• Given request: Every record must be transcribed in its entirety, apart from the images, which are to be omitted.

3D scene code data
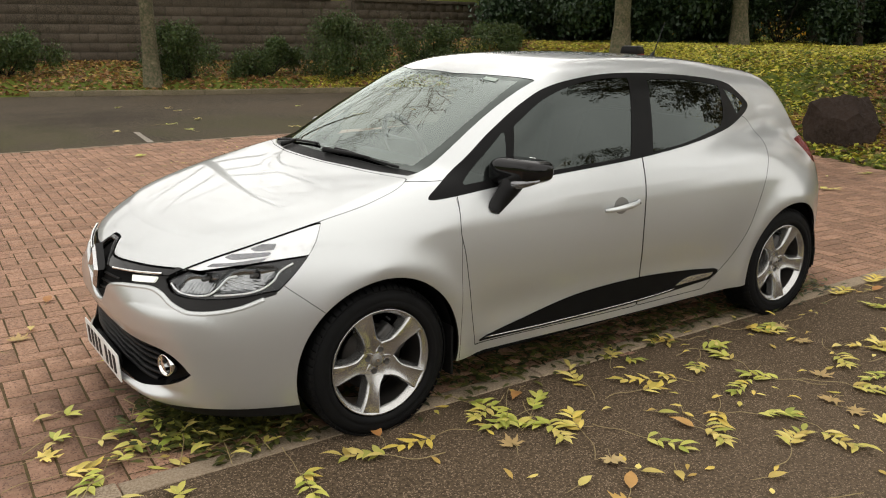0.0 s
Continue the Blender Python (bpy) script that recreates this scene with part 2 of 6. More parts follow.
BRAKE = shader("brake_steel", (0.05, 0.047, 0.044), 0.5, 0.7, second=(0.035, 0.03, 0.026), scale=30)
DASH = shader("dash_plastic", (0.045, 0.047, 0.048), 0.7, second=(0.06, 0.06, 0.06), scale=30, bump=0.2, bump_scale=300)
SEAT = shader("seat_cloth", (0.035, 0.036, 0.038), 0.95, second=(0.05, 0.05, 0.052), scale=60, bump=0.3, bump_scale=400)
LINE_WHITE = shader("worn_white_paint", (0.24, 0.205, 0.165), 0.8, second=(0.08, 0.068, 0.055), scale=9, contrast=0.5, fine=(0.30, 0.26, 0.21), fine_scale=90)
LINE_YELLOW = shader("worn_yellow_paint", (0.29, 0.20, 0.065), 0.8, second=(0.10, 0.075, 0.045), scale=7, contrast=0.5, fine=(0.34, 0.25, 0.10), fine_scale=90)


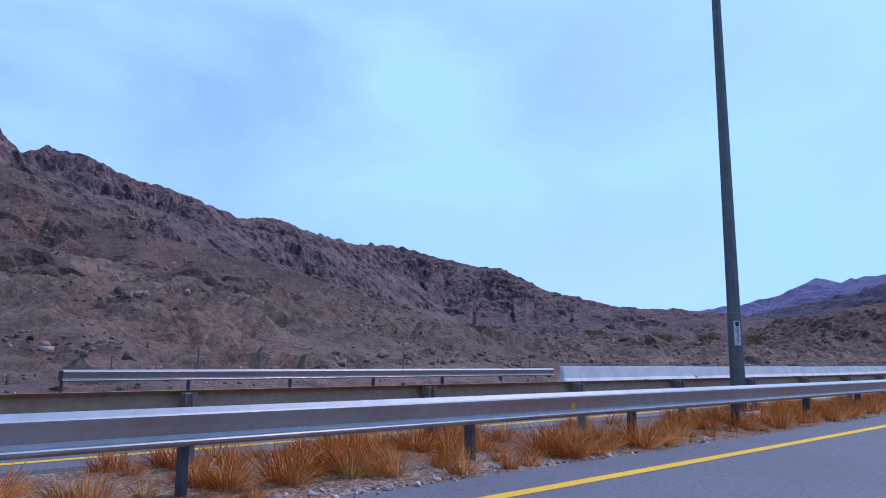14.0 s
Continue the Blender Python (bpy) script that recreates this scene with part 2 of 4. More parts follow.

• Answer to this problem:
0.0 s
Continue the Blender Python (bpy) script that recreates this scene with part 2 of 6. More parts follow.
BRAKE = shader("brake_steel", (0.05, 0.047, 0.044), 0.5, 0.7, second=(0.035, 0.03, 0.026), scale=30)
DASH = shader("dash_plastic", (0.045, 0.047, 0.048), 0.7, second=(0.06, 0.06, 0.06), scale=30, bump=0.2, bump_scale=300)
SEAT = shader("seat_cloth", (0.035, 0.036, 0.038), 0.95, second=(0.05, 0.05, 0.052), scale=60, bump=0.3, bump_scale=400)
LINE_WHITE = shader("worn_white_paint", (0.24, 0.205, 0.165), 0.8, second=(0.08, 0.068, 0.055), scale=9, contrast=0.5, fine=(0.30, 0.26, 0.21), fine_scale=90)
LINE_YELLOW = shader("worn_yellow_paint", (0.29, 0.20, 0.065), 0.8, second=(0.10, 0.075, 0.045), scale=7, contrast=0.5, fine=(0.34, 0.25, 0.10), fine_scale=90)


14.0 s
Continue the Blender Python (bpy) script that recreates this scene with part 2 of 4. More parts follow.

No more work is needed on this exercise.